La République, un “gang policier” ? La thèse radicale de Geoffroy de Lagasnerie
Sous le vernis rassurant de l’Etat de droit règnerait un Etat policier répressif et raciste. L’affaire Adaùa Traoré révèlerait un “ordre racial”, soutient le philosophe Geoffroy de Lagasnerie qui publie en 2019 un livre avec Assa Traoré, Le Combat Adama (2019). L’économisme marxiste aurait conduit la gauche à négliger l’action de la police, qui, pourtant, organise l’ordre social, “cible un certain nombre de groupe pour les abattre”, ou tout du moins les éliminer socialement pour les faire basculer dans l’Etat répressif. Le sociologue assure que le “combat Adama” doit être pour le XXIè siècle ce que le marxisme a été au XIXè, l’espace d’invention d’une nouvelle politique qui balaie l’universalisme formel au profit d’une approche plus concrète, tenant compte de chacun sans sa situation géographique, sociale et ethnique.

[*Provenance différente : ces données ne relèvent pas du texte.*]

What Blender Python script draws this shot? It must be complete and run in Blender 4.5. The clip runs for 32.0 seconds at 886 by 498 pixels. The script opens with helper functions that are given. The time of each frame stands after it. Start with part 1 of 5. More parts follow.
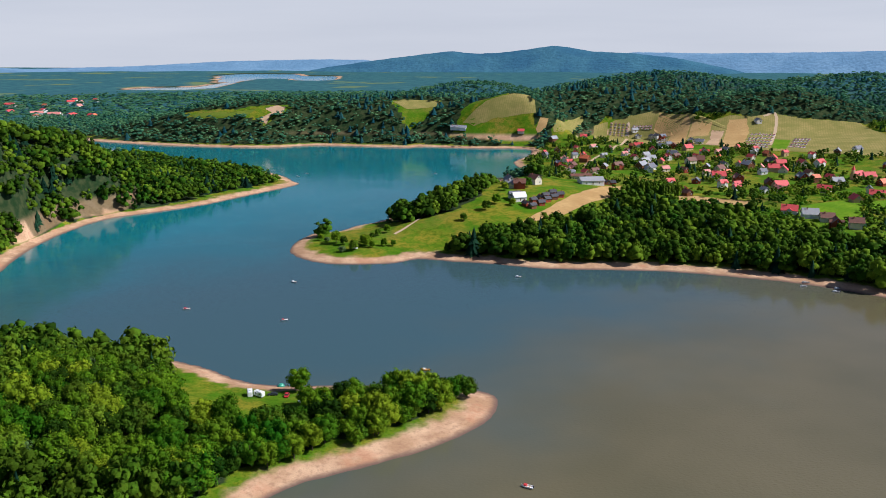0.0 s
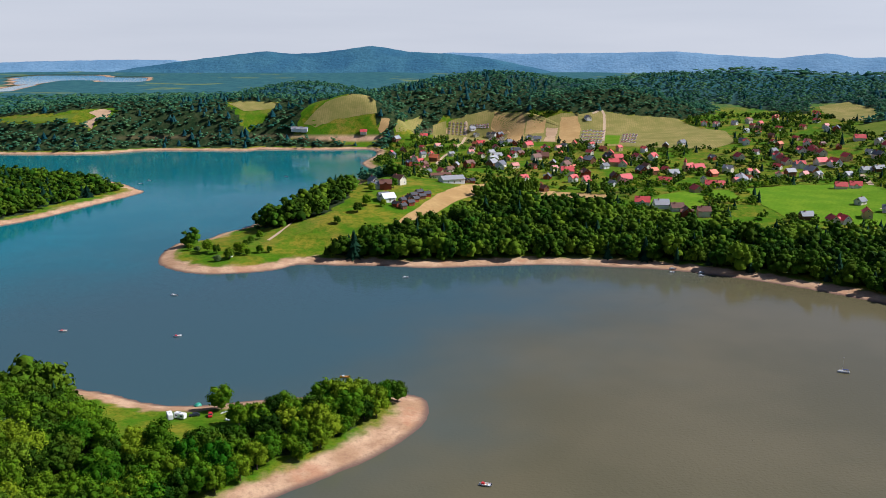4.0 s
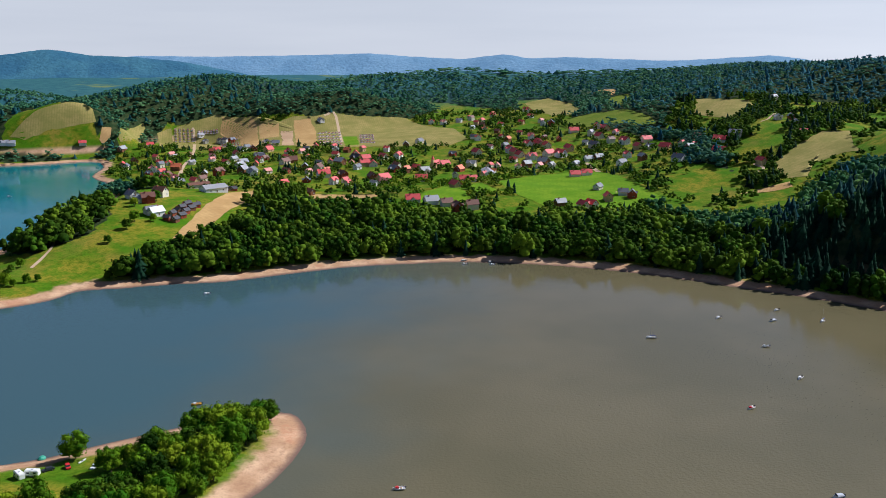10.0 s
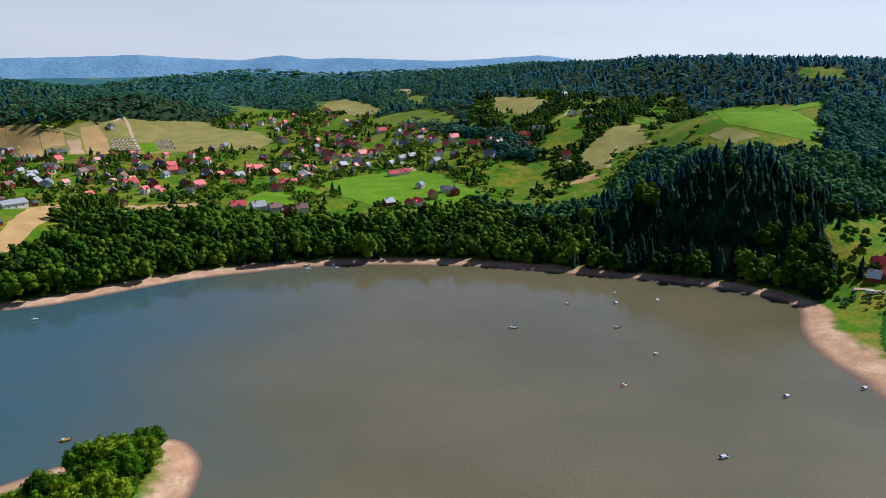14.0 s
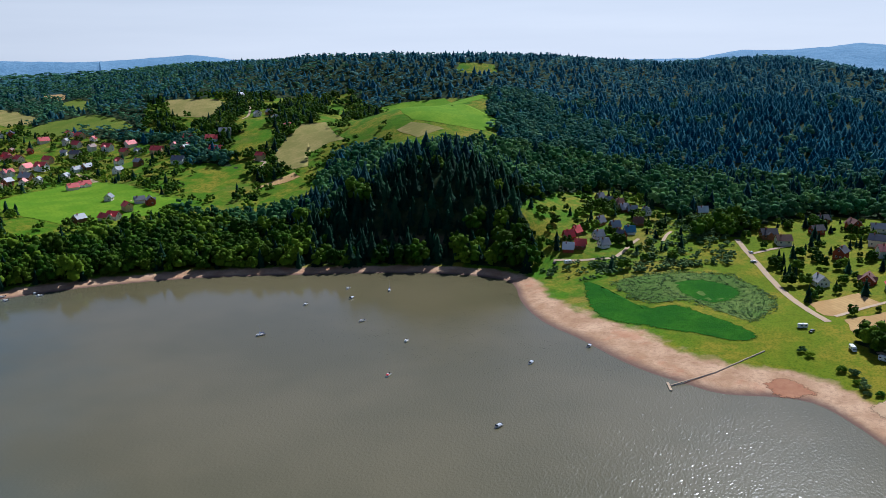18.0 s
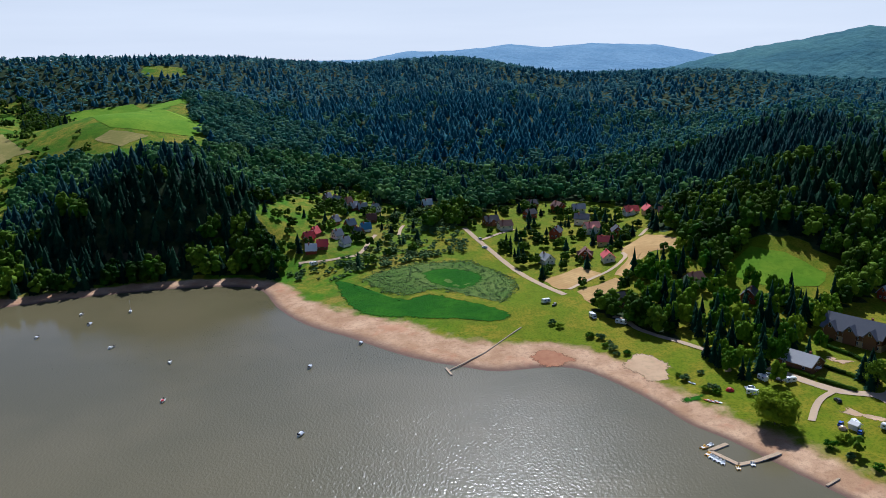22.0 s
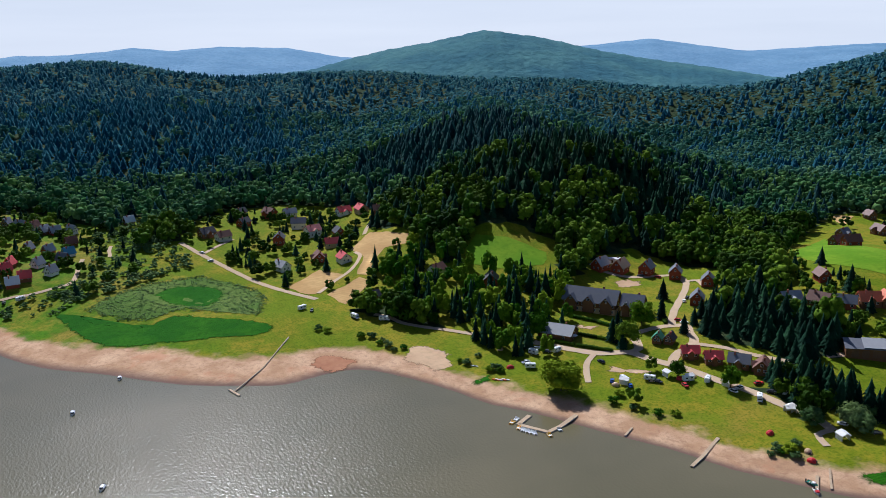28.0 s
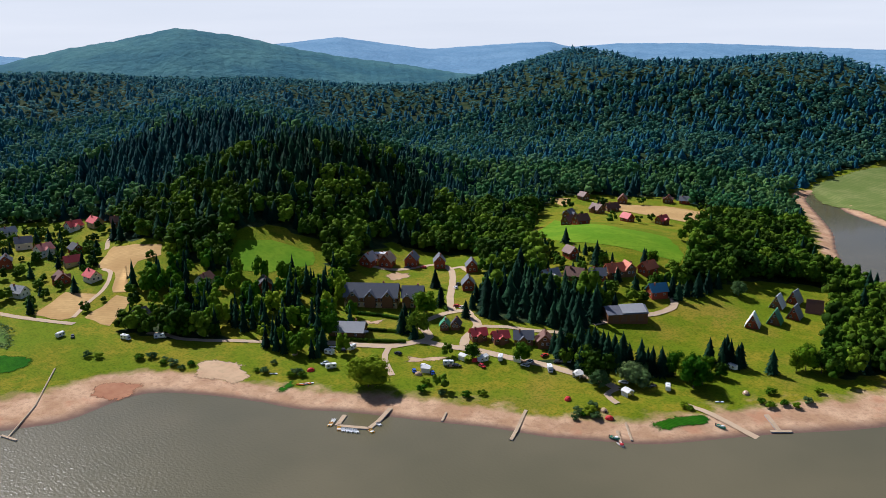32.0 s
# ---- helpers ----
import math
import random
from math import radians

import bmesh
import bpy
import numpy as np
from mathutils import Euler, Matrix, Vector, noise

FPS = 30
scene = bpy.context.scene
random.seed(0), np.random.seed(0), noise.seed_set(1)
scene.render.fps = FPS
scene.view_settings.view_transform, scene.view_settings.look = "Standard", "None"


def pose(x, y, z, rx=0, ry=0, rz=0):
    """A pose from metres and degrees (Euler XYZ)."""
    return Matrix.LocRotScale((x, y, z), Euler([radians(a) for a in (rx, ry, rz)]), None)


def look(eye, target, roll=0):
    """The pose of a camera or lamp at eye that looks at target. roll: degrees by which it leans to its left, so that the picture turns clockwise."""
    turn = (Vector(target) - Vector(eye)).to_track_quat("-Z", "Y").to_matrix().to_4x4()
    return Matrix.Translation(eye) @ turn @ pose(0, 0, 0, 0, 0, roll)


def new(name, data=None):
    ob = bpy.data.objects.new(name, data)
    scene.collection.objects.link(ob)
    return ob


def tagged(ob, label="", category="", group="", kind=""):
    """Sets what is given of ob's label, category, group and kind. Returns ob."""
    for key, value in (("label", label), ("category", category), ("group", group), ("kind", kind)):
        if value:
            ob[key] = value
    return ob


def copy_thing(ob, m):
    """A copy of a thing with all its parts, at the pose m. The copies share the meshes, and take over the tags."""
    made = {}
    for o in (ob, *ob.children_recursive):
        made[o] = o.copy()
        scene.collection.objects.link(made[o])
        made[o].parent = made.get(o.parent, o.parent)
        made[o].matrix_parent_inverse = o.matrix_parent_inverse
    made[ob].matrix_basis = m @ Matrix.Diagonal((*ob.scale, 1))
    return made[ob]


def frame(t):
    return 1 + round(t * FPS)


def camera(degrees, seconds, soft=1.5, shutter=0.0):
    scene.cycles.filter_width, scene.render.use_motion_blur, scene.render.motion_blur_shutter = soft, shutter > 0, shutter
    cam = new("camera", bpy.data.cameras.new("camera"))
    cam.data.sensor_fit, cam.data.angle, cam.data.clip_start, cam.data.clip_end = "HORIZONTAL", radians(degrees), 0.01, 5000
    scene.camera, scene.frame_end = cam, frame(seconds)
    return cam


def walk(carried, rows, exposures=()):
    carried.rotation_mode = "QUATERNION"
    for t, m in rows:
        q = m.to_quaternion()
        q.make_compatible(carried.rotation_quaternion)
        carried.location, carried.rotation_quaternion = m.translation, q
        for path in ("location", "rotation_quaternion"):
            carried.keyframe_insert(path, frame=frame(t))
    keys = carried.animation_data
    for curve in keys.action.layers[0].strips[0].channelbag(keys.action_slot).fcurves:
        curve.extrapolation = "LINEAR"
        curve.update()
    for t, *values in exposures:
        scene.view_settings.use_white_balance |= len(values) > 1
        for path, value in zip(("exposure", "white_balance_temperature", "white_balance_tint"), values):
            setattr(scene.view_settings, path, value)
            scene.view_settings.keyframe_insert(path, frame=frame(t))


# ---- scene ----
cam = camera(53.93, 32.0, soft=0.8)
# seconds, eye, then heading (clockwise from +y), pitch and lean in degrees
PATH = [
    (0, (0.00, 0.00, 150.00), (-0.000, -13.373, 0.053)),
    (0.5, (-5.79, 0.09, 150.03), (1.589, -13.359, 0.078)),
    (1, (-11.21, 0.48, 149.95), (3.218, -13.343, 0.063)),
    (1.5, (-17.06, 1.41, 149.99), (4.826, -13.338, 0.097)),
    (2, (-22.66, 2.23, 150.09), (6.438, -13.332, 0.127)),
    (2.5, (-28.39, 3.51, 150.27), (7.953, -13.370, 0.235)),
    (3, (-33.91, 4.74, 150.33), (9.488, -13.364, 0.286)),
    (3.5, (-39.16, 5.86, 150.34), (10.904, -13.345, 0.271)),
    (5.5, (-60.76, 12.09, 150.07), (16.782, -13.294, 0.255)),
    (6, (-66.13, 14.38, 149.87), (18.315, -13.266, 0.251)),
    (6.5, (-71.45, 16.36, 149.92), (19.802, -13.256, 0.285)),
    (7, (-76.62, 18.18, 150.03), (21.551, -13.250, 0.259)),
    (7.5, (-81.60, 20.19, 149.99), (23.323, -13.223, 0.244)),
    (8, (-86.91, 22.16, 149.77), (25.178, -13.180, 0.188)),
    (8.5, (-92.22, 24.24, 150.12), (26.950, -13.167, 0.153)),
    (9, (-96.80, 27.09, 150.30), (28.815, -13.159, 0.095)),
    (9.5, (-101.95, 29.92, 150.35), (30.629, -13.144, 0.142)),
    (10, (-106.35, 32.64, 150.54), (32.449, -13.125, 0.093)),
    (10.5, (-111.35, 35.72, 150.65), (34.281, -13.120, 0.130)),
    (11, (-115.79, 39.33, 150.64), (36.161, -13.101, 0.138)),
    (11.5, (-119.61, 42.57, 150.55), (37.908, -13.092, 0.107)),
    (12, (-123.57, 46.30, 150.60), (39.781, -13.104, 0.043)),
    (12.5, (-127.00, 49.58, 150.80), (41.493, -13.105, 0.004)),
    (13, (-130.41, 53.49, 150.88), (43.343, -13.116, -0.038)),
    (13.5, (-134.19, 57.02, 150.84), (45.082, -13.084, -0.046)),
    (15.5, (-150.11, 72.30, 150.77), (54.846, -13.064, 0.149)),
    (16, (-153.24, 76.72, 150.61), (57.960, -13.035, 0.056)),
    (16.5, (-156.21, 80.41, 150.72), (60.778, -13.035, 0.008)),
    (17, (-159.60, 85.10, 151.62), (63.916, -13.096, -0.099)),
    (17.5, (-161.20, 89.85, 152.27), (66.716, -13.188, -0.256)),
    (18, (-162.27, 94.12, 152.67), (69.504, -13.279, -0.524)),
    (18.5, (-163.86, 98.91, 152.26), (72.129, -13.256, -0.624)),
    (19, (-164.89, 103.91, 152.17), (74.912, -13.282, -0.653)),
    (19.5, (-166.81, 108.87, 152.41), (77.304, -13.298, -0.713)),
    (20, (-166.66, 115.29, 152.74), (79.044, -13.293, -0.556)),
    (20.5, (-167.38, 120.42, 152.65), (80.199, -13.263, -0.524)),
    (21, (-168.23, 125.11, 152.68), (81.490, -13.249, -0.548)),
    (21.5, (-168.60, 129.93, 152.25), (85.582, -13.274, -0.624)),
    (22, (-168.31, 135.56, 152.20), (90.822, -13.355, -0.727)),
    (22.5, (-168.26, 141.73, 152.25), (94.136, -13.387, -0.712)),
    (23, (-167.28, 146.82, 152.10), (96.846, -13.391, -0.734)),
    (23.5, (-166.37, 152.28, 151.96), (99.420, -13.403, -0.719)),
    (24, (-165.74, 156.84, 152.16), (101.889, -13.416, -0.839)),
    (24.5, (-164.76, 161.92, 152.18), (104.157, -13.417, -0.867)),
    (25, (-163.35, 166.70, 152.06), (106.482, -13.426, -0.933)),
    (25.5, (-161.56, 172.33, 152.25), (108.669, -13.451, -0.858)),
    (27.5, (-153.75, 193.29, 153.01), (114.485, -13.462, -0.775)),
    (28, (-151.67, 197.85, 152.94), (115.134, -13.438, -0.750)),
    (28.5, (-149.66, 202.34, 153.02), (117.597, -13.469, -0.758)),
    (29, (-147.05, 207.01, 153.49), (120.495, -13.551, -0.791)),
    (29.5, (-144.13, 212.26, 153.64), (123.001, -13.587, -0.687)),
    (30, (-141.59, 217.04, 153.81), (125.187, -13.608, -0.656)),
    (30.5, (-138.05, 221.39, 153.57), (127.339, -13.626, -0.600)),
    (31, (-135.04, 225.23, 153.87), (130.139, -13.695, -0.664)),
    (31.5, (-131.41, 229.38, 153.90), (132.936, -13.727, -0.633)),
    (32, (-127.55, 233.18, 153.98), (135.375, -13.775, -0.616)),
]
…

L’école et la police s’entendraient pour priver d’accès à l’espace public, aux sphères économiques et culturelles favorisées des communautées racisées, contraintes dès lors à adopter des comportements déviants les reléguant aux espaces carcéraux. Les membres des minorités visibles subiraient une “gouvernementalité” différente de la majorité blanche, un rapport différent à la loi. L’Etat de droit respectueux des libertés individuelles des blancs muterait en Etat policier oppresseur lorsqu’il exercerait son autorité sur les communautés racisées.